Yes, you still might hate poetry. You might hate prose and even dislike music and storytelling. Maybe you only read Paperback Writer for the controversy.

Yet, after such an event, I can say you missed something.

  1. Anonymous A. S. ASHLEY | 9:33 PM |  

    DAMN! I did miss it! Thats what I get for being a pool hustler(my friggin' Wendsdays are occupied)! I need a new calendar!
    RATS!

  2. Blogger chingpea | 11:23 PM |  

    i love the comparison to elvis's gyrations and swivels...oh yeah!

    the performance poetry was mesmerizing - very easy to romantically drown in. all the presenters, music, media that was there and all the emotion in the audience - you felt it all if you were in the room. people who were
    shopping that didn't even know the event was happening were quite drawn. it was all so amazing. one of my favorite moments of the evening
    was during n.l.'s reading from his book, "thick white crust"... i love to people watch... and to see people in the audience so drawn and emotional was inspiring and moving. i also loved matt munoz's storytelling. he's very much an entertainer. eduardo from mas was beautiful and greg goodsell was exciting. most of the russo's poets were pretty entertaining as well. mr. hernandez was enchanting as he recited his poetry to the music, dancing and feeling the words come alive as song... wow!
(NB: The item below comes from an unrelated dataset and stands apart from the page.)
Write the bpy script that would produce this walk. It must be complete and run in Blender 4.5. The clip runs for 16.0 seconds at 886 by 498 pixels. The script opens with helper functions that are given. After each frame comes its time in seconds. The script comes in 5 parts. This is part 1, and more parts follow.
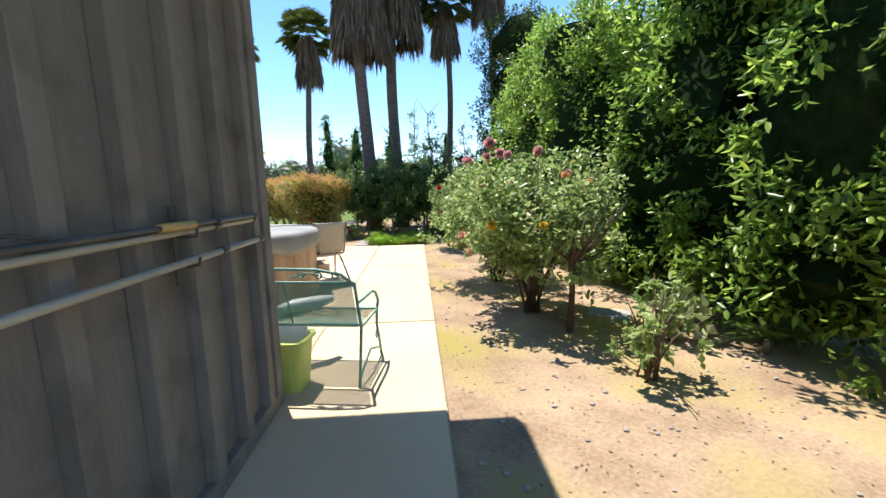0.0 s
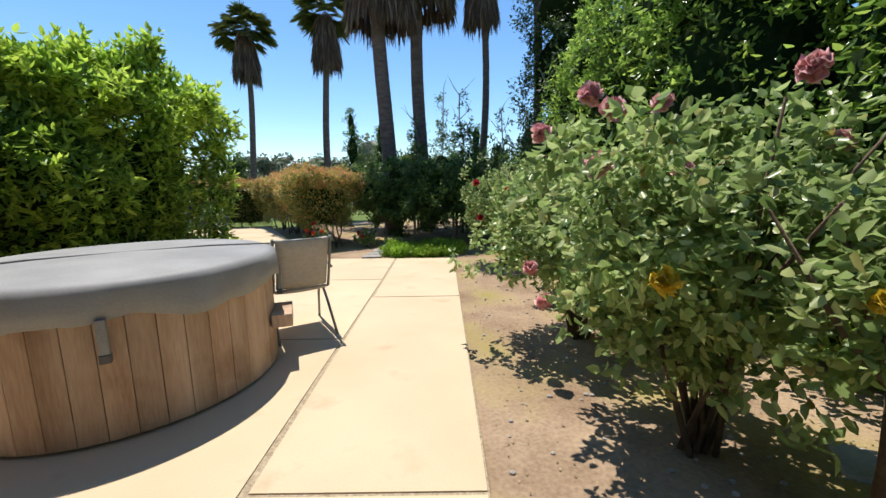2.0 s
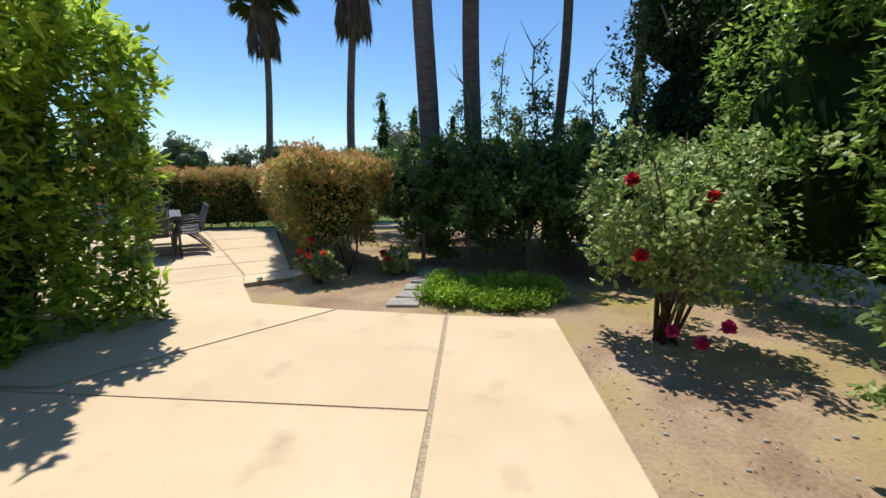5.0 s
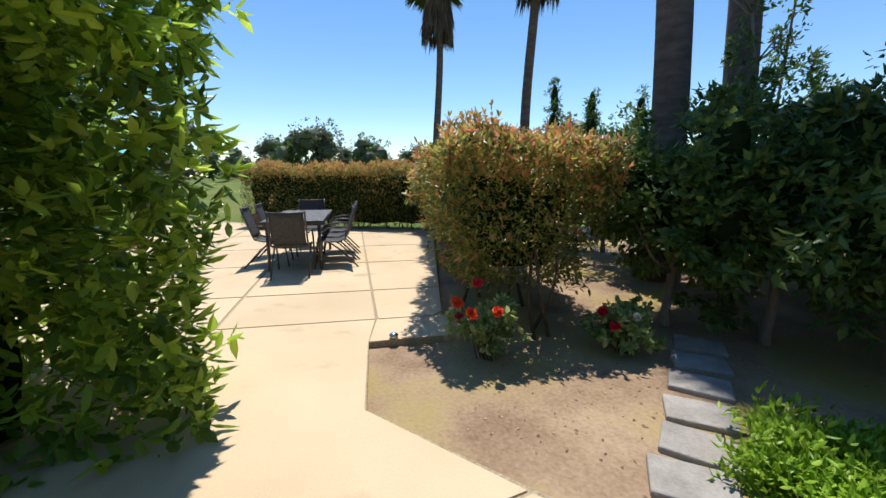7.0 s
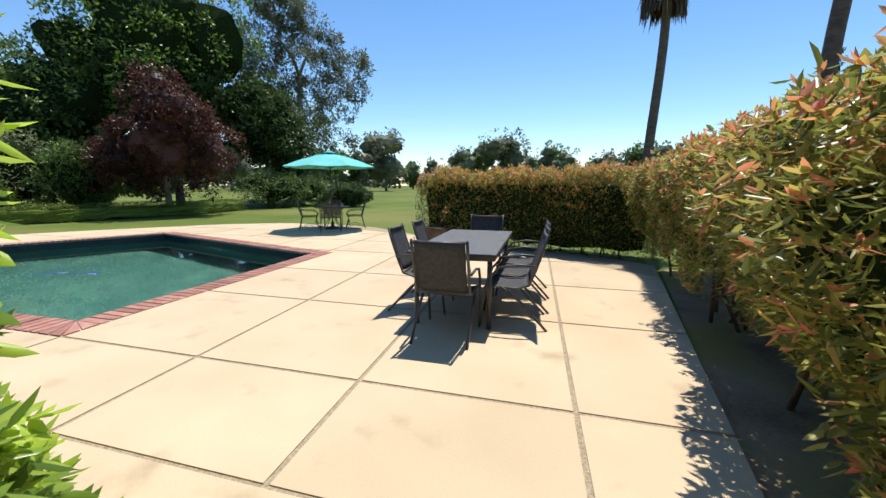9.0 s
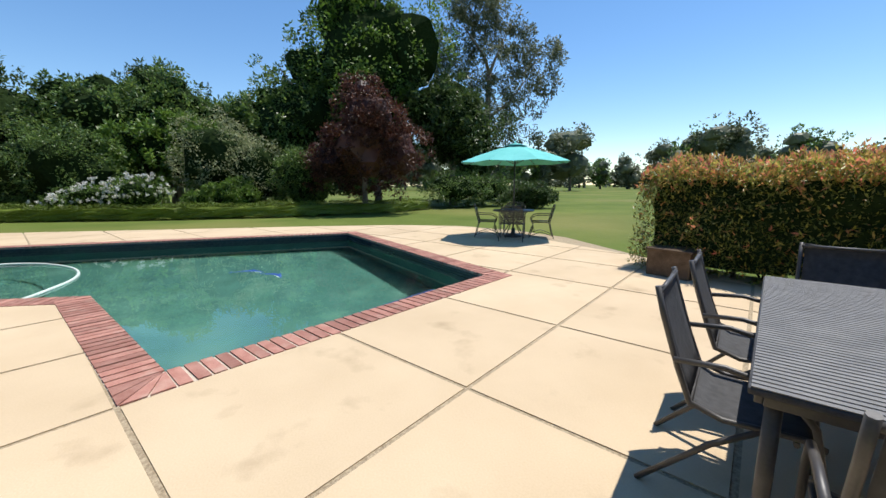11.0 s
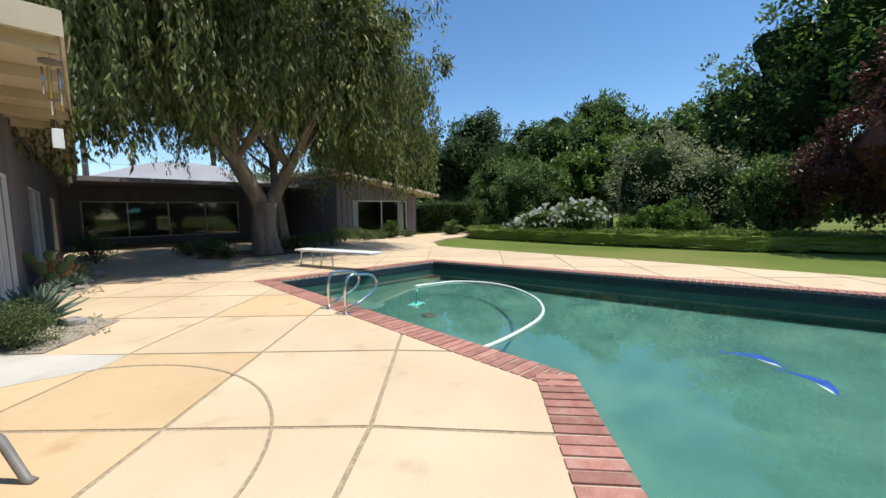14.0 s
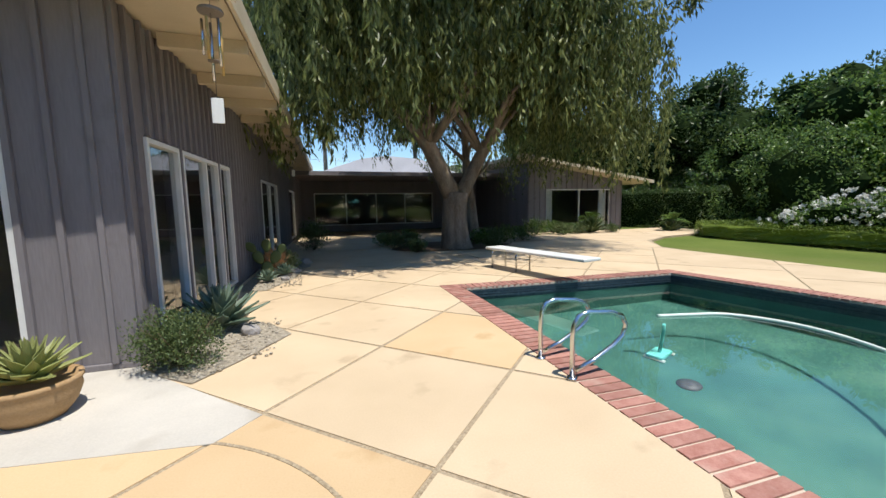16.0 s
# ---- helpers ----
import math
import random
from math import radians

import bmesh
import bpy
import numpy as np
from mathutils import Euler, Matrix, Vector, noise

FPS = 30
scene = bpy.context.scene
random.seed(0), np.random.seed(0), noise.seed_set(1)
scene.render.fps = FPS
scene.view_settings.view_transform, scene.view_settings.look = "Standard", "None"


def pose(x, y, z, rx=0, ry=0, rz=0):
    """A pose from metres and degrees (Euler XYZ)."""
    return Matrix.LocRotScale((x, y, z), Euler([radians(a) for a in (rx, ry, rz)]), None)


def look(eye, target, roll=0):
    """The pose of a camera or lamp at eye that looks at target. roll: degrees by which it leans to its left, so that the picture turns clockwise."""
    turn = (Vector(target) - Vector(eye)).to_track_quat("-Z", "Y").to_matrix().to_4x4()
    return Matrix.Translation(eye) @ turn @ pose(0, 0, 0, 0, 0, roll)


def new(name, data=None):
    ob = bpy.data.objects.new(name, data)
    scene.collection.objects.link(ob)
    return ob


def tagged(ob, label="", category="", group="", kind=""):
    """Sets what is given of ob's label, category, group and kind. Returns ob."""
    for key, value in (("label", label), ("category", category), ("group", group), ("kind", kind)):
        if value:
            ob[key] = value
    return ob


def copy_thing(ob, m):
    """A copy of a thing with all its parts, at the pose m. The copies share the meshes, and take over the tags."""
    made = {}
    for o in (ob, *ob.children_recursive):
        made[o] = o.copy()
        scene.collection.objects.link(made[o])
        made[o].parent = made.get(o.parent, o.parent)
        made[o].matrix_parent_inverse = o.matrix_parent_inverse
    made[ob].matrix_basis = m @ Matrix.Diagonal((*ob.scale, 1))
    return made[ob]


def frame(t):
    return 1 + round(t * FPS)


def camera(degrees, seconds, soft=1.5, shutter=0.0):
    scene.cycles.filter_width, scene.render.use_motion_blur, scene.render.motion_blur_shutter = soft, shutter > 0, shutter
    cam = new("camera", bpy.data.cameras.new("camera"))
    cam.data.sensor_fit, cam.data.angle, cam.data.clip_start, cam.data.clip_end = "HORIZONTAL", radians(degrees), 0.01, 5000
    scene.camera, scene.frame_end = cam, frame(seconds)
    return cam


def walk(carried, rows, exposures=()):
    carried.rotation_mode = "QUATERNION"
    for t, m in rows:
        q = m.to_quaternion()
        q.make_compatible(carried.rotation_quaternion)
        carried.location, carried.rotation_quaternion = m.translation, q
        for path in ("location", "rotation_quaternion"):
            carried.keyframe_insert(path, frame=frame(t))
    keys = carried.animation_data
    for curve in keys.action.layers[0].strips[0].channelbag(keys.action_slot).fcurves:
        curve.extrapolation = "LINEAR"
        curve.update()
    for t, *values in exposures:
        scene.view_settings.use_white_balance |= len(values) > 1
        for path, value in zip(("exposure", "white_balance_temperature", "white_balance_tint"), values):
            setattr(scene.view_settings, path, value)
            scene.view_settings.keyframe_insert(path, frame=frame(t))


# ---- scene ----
cam = camera(97.7, 16.0)
EXPOSURES = ((0.0, 0.95), (0.8, 0.78), (1.5, 0.45), (2.5, 0.32), (5.5, 0.15), (8.5, 0.25), (11.0, 0.15), (16.0, 0.2))
PATH = [
    (0, (-0.152, -3.871, 1.336), (-0.025, -1.897, 1.036), -1.2),
    (0.5, (-0.159, -3.281, 1.348), (-0.065, -1.304, 1.056), -0.9),
    (1, (-0.154, -2.682, 1.326), (-0.091, -0.704, 1.034), -0.9),
    (1.5, (-0.172, -2.131, 1.335), (-0.132, -0.154, 1.035), -1.1),
    (2, (-0.187, -1.508, 1.32), (-0.193, 0.468, 1.008), -0.9),
    (2.5, (-0.211, -0.891, 1.306), (-0.301, 1.079, 0.972), -0.9),
    (3, (-0.226, -0.298, 1.299), (-0.411, 1.658, 0.928), -0.9),
    (3.2, (-0.211, -0.076, 1.285), (-0.432, 1.875, 0.903), -0.9),
    (5.3, (-1.022, 2.299, 1.391), (-1.169, 4.265, 1.056), 0.2),
    (5.5, (-1.131, 2.555, 1.391), (-1.335, 4.517, 1.063), 0.3),
    (6, (-1.39, 3.156, 1.392), (-1.8, 5.083, 1.046), 0.2),
    (6.5, (-1.652, 3.748, 1.376), (-2.305, 5.603, 1.012), 0.0),
    (7, (-1.979, 4.356, 1.386), (-2.882, 6.101, 1.012), 0.0),
    (7.5, (-2.318, 4.912, 1.341), (-3.441, 6.529, 0.987), -0.0),
    (8, (-2.683, 5.351, 1.351), (-3.987, 6.831, 1.015), -0.0),
    (8.5, (-3.121, 5.777, 1.365), (-4.593, 7.093, 1.049), 0.5),
    (8.6, (-3.21, 5.841, 1.372), (-4.706, 7.13, 1.053), 0.4),
    (10.8, (-5.635, 6.824, 1.37), (-7.553, 7.281, 1.037), -0.1),
    (11, (-5.837, 6.852, 1.351), (-7.776, 7.211, 1.021), -0.2),
    (11.5, (-6.369, 6.83, 1.365), (-8.346, 6.88, 1.065), -0.6),
    (12, (-6.924, 6.589, 1.359), (-8.889, 6.317, 1.102), -0.5),
    (12.5, (-7.365, 6.253, 1.348), (-9.269, 5.681, 1.126), -0.6),
    (13, (-7.736, 5.8, 1.353), (-9.534, 4.947, 1.157), -0.5),
    (13.5, (-8.014, 5.256, 1.335), (-9.659, 4.133, 1.15), -0.9),
    (14, (-8.267, 4.777, 1.343), (-9.688, 3.382, 1.154), -0.9),
    (14.5, (-8.479, 4.259, 1.336), (-9.638, 2.642, 1.128), -1.0),
    (15, (-8.71, 3.743, 1.353), (-9.655, 1.993, 1.137), -1.0),
    (15.5, (-8.905, 3.235, 1.354), (-9.699, 1.413, 1.131), -1.0),
    (16, (-9.086, 2.706, 1.378), (-9.731, 0.826, 1.152), -0.9),
]
walk(cam, [(t, look(eye, target, roll)) for t, eye, target, roll in PATH],
     exposures=EXPOSURES)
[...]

    positive energy all around! there was a huge crowd with all the seats full and people standing anywhere there was room... too bad for those who missed out! i'm glad i was there! :P

  3. Blogger dw | 11:26 AM |  

    Well, for those of us unfortunates who missed this great event, at least we have the talented and gifted SIR NICK to give us a review and recreate the atmosphere!Thanks for the next best thing bro!dave

  4. Anonymous Norma | 2:08 PM |  

    I was there and it was awesome. I can't wait till Nick's collection of poems in Country Songs to Live By is finally available for purchase and we get to go watch him read some of his poetry. Dare we look forward to such an event anytime soon? Inquiring minds want to know.

  5. Anonymous Keith | 10:22 PM |  

    Awesome event. Just awesome! Thought I'd let you know.

  6. Blogger Matildakay | 11:10 PM |  

    This was one of the most amazing events I've ever been to in my life. The music, the prose, the poetry... all so inspiring. I was very proud to be a part of this event.

    Tim Hernandez's poetry leaped off the page and spoke to my heart. To hear him perform his poetry with such passion, bringing life to those words was an amazing experience.

    Another favorite moment of the evening was N.L.'s emotional reading of prose from Thick White Crust. I love the story he tells in this book. If you haven't read Thick White Crust yet... you need to buy the e-book and delve into a mythical chicano Central Valley story.

  7. Anonymous WOOF WOOF:) | 10:29 PM |  

    OH BLOODY HELL! That looked like the coolest shit!! DAM DAM DAM!!